Bayesian updates for Galaxy and IPSOS

Over the weekend we have two new polls. Both cast more light on the political impact of awarding a Knight of the Order of Australia to the Prince Consort: IPSOS (46-54; -2 on the first week of December for the Coalition) and Galaxy (43-57; also -2 for the Coalition on the first week of December). Individually, both polls suggest a movement of voting intention away from the government of two percentage points since the first week of December.

However, the Bayesian model was not convinced. In part, given the small number of polls we have from both these houses, it has responded by adjusting the house bias for these houses. But, to be fair, the January 27 ReachTEL poll only had a one point movement away from the government between 20 November and 27 January. Also the December Morgan poll and the latest Morgan poll show a one point movement in favour of the Coalition. Consequently, the Morgan and ReachTEL results would have mediated the latest IPSOS and Galaxy movements in the Bayesian model.

While the Bayesian model might not have moved as shockingly for the government as the two most recent polls, it is still moving in the wrong direction for the government. If an election was held now, it would be a thumping landslide win for Labor.
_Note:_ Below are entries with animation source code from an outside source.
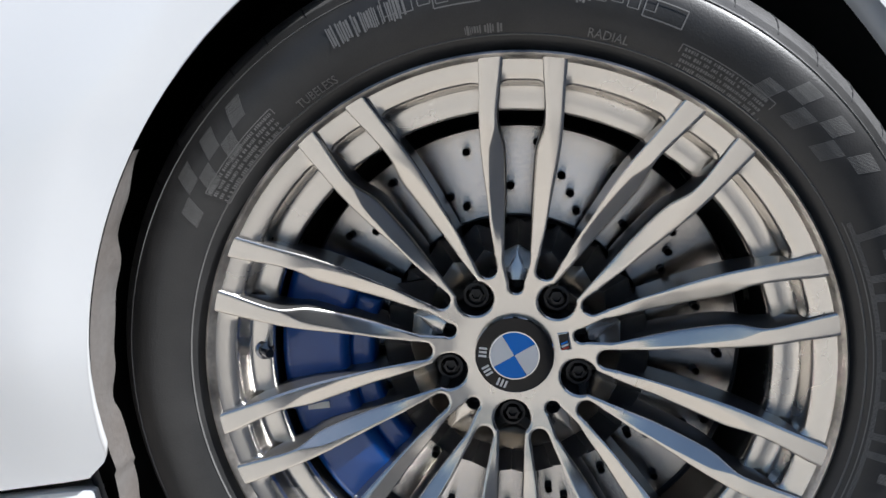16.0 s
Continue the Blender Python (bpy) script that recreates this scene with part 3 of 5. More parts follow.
roof_line = [(HEADER(w) - .004, w) for w in np.linspace(-.93, .93, 17)] + [(x, 1.0) for x in np.linspace(-1.26, -2.80, 30)] + \
            [(REAR(w), w) for w in np.linspace(1, -1, 17)] + [(x, -1.0) for x in np.linspace(-2.80, -1.26, 30)]
SUNROOF = soft([(-1.52, -.56), (-1.52, .56), (-2.22, .56), (-2.22, -.56)], .08, 3)
part("roof", patch(top, roof_line, [SUNROOF], (.02, .03), .012), PAINT, car)
part("sunroof", patch(off(top, .003), inset(SUNROOF, .006), (), (.03, .05), .03), SUNGLASS, car, "dark glass sunroof panel")
for w0, w1 in ((-1.0, -.90), (.90, 1.0)):
    part("a_pillar", patch(off(top, .0015), [(-.618 if w0 < 0 else -.606, w0), (-.606 if w0 < 0 else -.618, w1), (-.95, w1 - .012 if w1 < 0 else w1), (-1.268, w1 - .028 if w1 < 0 else w1), (-1.268, w0 + (.028 if w0 > 0 else 0)), (-.95, w0 + (.012 if w0 > 0 else 0))],
                           (), (.02, .02), .012), PAINT, car)
rear_glass = [(REAR(w) - .004, w) for w in np.linspace(-.9, .9, 17)] + [(-3.46 - .06 * (1 - w * w), w) for w in np.linspace(.88, -.88, 17)]
part("rear_window", patch(off(top, -.002), rear_glass, (), (.03, .04), 0), GLASS, car, "tinted rear window")
for w0, w1 in ((-1.0, -.9), (.9, 1.0)):
    part("c_pillar", patch(top, [(-2.86, w0), (-2.86, w1), (-3.46, w1), (-3.50, w0)], (), (.02, .03), .01), PAINT, car)
boot = [(-3.465 - .06 * (1 - w * w), w) for w in np.linspace(-1, 1, 17)] + [(-4.03, 1), (-4.06, 0), (-4.03, -1)]
part("boot_lid", patch(top, boot, (), (.02, .05), .03), PAINT, car)
part("boot_spoiler", moved(box((.07, 1.04, .016), (0, 0, 0), .007), pose(-3.88, 0, 1.125, 0, -8, 0)), PAINT, car)
part("tail_panel", box((.02, 1.05, .78), (-3.95, 0, .62), .008), PAINT, car)
fin = prism([(-.09, 0), (.085, 0), (.06, .012), (-.03, .052), (-.085, .058)], .04, .008)
part("roof_antenna", moved(fin, pose(-2.66, .02, 1.452, 90, 0, 0)), PAINT, car, "white shark-fin antenna")

# ---------------------------------------------------------------- wheels: x to the right, y up, z out of the car; 0 is the cap
TILT = radians(-4.6)
FACE = spl(0, -.004, .036, -.004, .048, -.0034, .064, -.0006, .080, .0030, .095, .0066, .11, .0105, .15, .0222, .185, .0362, .203, .0434, .225, .0495, .243, .0545, .256, .0580)
INNER = spl(.05, .0112, .088, .0112, .108, .0110, .132, .0108, .156, .0112, .174, .0118, .182, .0128, .192, .0158, .200, .0178, .206, .0182, .2215, .0172, .2415, .0152, .255, .0143)
OUTER = spl(.05, .0170, .088, .0190, .108, .0220, .132, .0253, .156, .0288, .179, .0314, .192, .0323, .203, .0326, .222, .0327, .242, .0330, .255, .0332)
RIDGE = spl(.095, 1.0, .115, .96, .134, .72, .157, .48, .180, .25, .193, -.35, .205, -.98, .26, -1.0)
SEAT_R, PIN_R, CROTCH, CROTCH_R = .0163, .0064, .0800, .0082


def facets(r, across):
    """How far a spoke's face falls below the dish: the flat outer facet, the leaning inner one and the rolled edges."""
    a = np.abs(across)
    wide = OUTER(r) - INNER(r)
    q = (a - INNER(r)) / wide * 2 - 1
    t = (RIDGE(r) - q) * wide / 2
    lean = .40 * step(.09, .13, r) * (t + np.sqrt(t * t + 2e-7)) / 2
    tip = .10 * step(.10, .14, r) * step(.215, .19, r) * (-t + np.sqrt(t * t + 2e-7)) / 2
    return lean + tip


def rolled(near):
    """The fall of a rounded edge, by the distance from it."""
    return .0011 * np.maximum(0, 1 - near / .0024) ** 2


def spoke_frame(x, y):
    """Along and across the nearest pair of spokes, and whether that pair straddles a bolt."""
    a = np.arctan2(y, x) - TILT - math.pi / 2
    k = np.round(a / (math.pi / 5))
    d = a - k * math.pi / 5
    r = np.hypot(x, y)
    return r, r * np.cos(d), r * np.sin(d), np.mod(k, 2) == 1


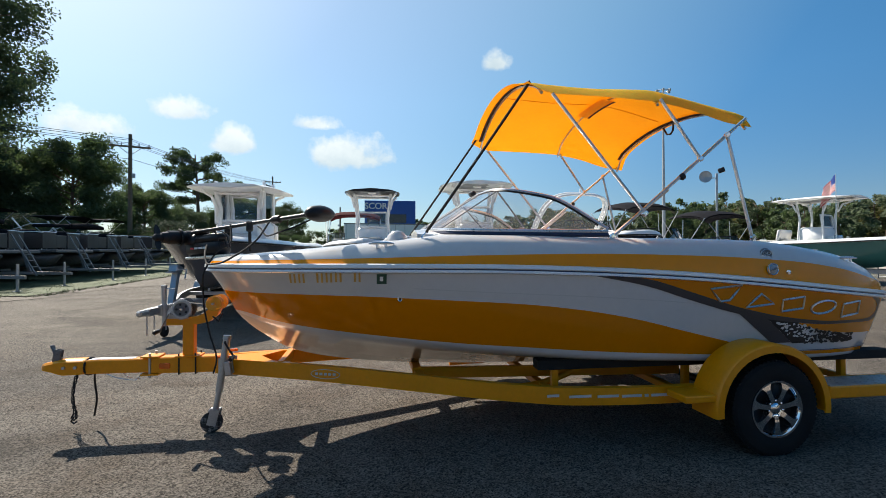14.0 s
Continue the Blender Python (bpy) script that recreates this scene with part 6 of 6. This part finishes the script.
sign = thing("shop_sign", "blue board sign reading WE BUY BOATS", "sign", at=pose(-15.06, 45.36, 0.95, 0, 0, 25) @ Matrix.Scale(0.9, 4))
part("board", Geo().box((0, 0, 4.15), (8.2, 0.18, 3.1), bev=0.02), M_SIGN_BLUE, sign)
for s0, s1, sx, sz in ((0, 0.62, 6.2, 0.07), (0, -0.62, 6.2, 0.07), (3.1, 0, 0.07, 1.3), (-3.1, 0, 0.07, 1.3)):
    part("border", Geo().box((s0 + 0.5, -0.10, 4.5 + s1), (sx, 0.03, sz)), M_LABEL, sign)
text("lettering", "WE BUY BOATS", 0.82, M_LABEL, Matrix.Translation((0.5, -0.12, 4.48)) @ pose(0, 0, 0, 90, 0, 0), sign, 0.02)
for x in (-3.6, 3.6):
    part("post", Geo().tube([(x, 0.05, 0), (x, 0.05, 3.6)], 0.12, 8), M_POLE, sign, smooth=True)

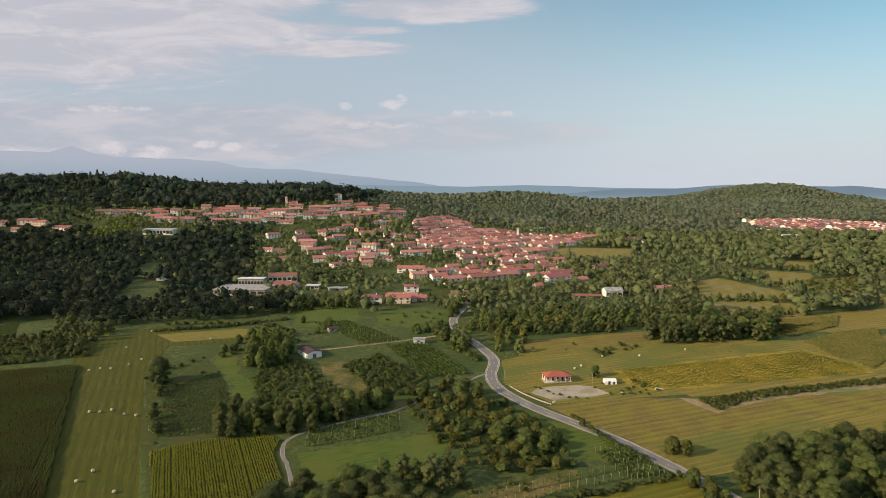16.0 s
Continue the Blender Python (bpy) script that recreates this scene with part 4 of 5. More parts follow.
def gable_roof(w, d, h, rise, over=0.55, thick=0.22):
    bm = bmesh.new()
    slope = rise / (d / 2)
    y, low = d / 2 + over, h - over * slope
    prof = [(-y, low + 0.05), (0, h + rise + 0.05), (y, low + 0.05), (y, low + 0.05 + thick), (0, h + rise + 0.05 + thick), (-y, low + 0.05 + thick)]
    a = [bm.verts.new((-w / 2 - over, p, z)) for p, z in prof]
    b = [bm.verts.new((w / 2 + over, p, z)) for p, z in prof]
    for q in ((0, 1, 4, 5), (1, 2, 3, 4)):
        bm.faces.new([a[i] for i in q])
        bm.faces.new([b[i] for i in q][::-1])
    for k in range(6):
        n = (k + 1) % 6
        bm.faces.new((a[k], a[n], b[n], b[k]))
    return bm


def hip_roof(w, d, h, rise, over=0.6, thick=0.2):
    bm = bmesh.new()
    x, y, r = w / 2 + over, d / 2 + over, max(w / 2 - d / 2, 0.1)
    low = [bm.verts.new((sx * x, sy * y, h)) for sx, sy in ((-1, -1), (1, -1), (1, 1), (-1, 1))]
    mid = [bm.verts.new((v.co.x, v.co.y, h + thick)) for v in low]
    ridge = [bm.verts.new((-r, 0, h + rise)), bm.verts.new((r, 0, h + rise))]
    bm.faces.new(low[::-1])
    for k in range(4):
        n = (k + 1) % 4
        bm.faces.new((low[k], low[n], mid[n], mid[k]))
    bm.faces.new((mid[0], mid[1], ridge[1], ridge[0]))
    bm.faces.new((mid[1], mid[2], ridge[1]))
    bm.faces.new((mid[2], mid[3], ridge[0], ridge[1]))
    bm.faces.new((mid[3], mid[0], ridge[0]))
    return bm


def window_mesh(name, shutters):
    bm = bmesh.new()
    add_box(bm, -0.5, -0.06, 0, 0.5, 0.05, 1.4)
    me = bpy.data.meshes.new(name)
    n = len(bm.faces)
    if shutters:
        add_box(bm, -1.0, -0.09, -0.03, -0.52, 0.0, 1.43)
        add_box(bm, 0.52, -0.09, -0.03, 1.0, 0.0, 1.43)
    else:
        add_box(bm, -0.62, -0.14, -0.14, 0.62, 0.0, -0.02)
    for k, f in enumerate(bm.faces):
        f.material_index = 0 if k < n else 1
    bm.to_mesh(me)
    bm.free()
    me.materials.append(GLASS)
    me.materials.append(SHUTTER if shutters else WHITE)
    return me


WINDOW_A, WINDOW_B = window_mesh("window", True), window_mesh("window", False)


def add_windows(root, w, d, floors, mesh, per=None, ends=True):
    per = per or max(2, min(4, int(w / 4.6)))
    for s in range(floors):
        z = 0.8 + 2.65 * s
        for k in range(per):
            x = -w / 2 + (k + 0.5) * w / per
            if s == 0 and k == per // 2:
                door = part("door", box(-0.55, -0.07, 0, 0.55, 0.05, 2.1), SHUTTER, root)
                door.location = (x, -d / 2, 0.02)
                continue
            win = new("window", mesh)
            win.parent = root
            win.matrix_basis = Matrix.Translation((x, -d / 2, z))
        if ends and s == floors - 1:
            for side in (-1, 1):
                win = new("window", mesh)
                win.parent = root
                win.matrix_basis = Matrix.Translation((side * w / 2, 0.0 if d < 8 else -d * 0.22, z)) @ pose(0, 0, 0, 0, 0, 90 * side)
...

As a very rough rule-of-thumb, we can use the cube rule to estimate the number of seats Labor would win with 55 per cent of the two party preferred vote. That estimate is 97 seats.




Updated

  • 5 February 2015 - added maxima, minima and endpoint statistics to the charts (at the request of Andrew Catsaras). Also added an observation based on the cube rule.

2 comments:

  1. Mark, could you note on your graph the actual final number you've calculated. Cheers, Andrew.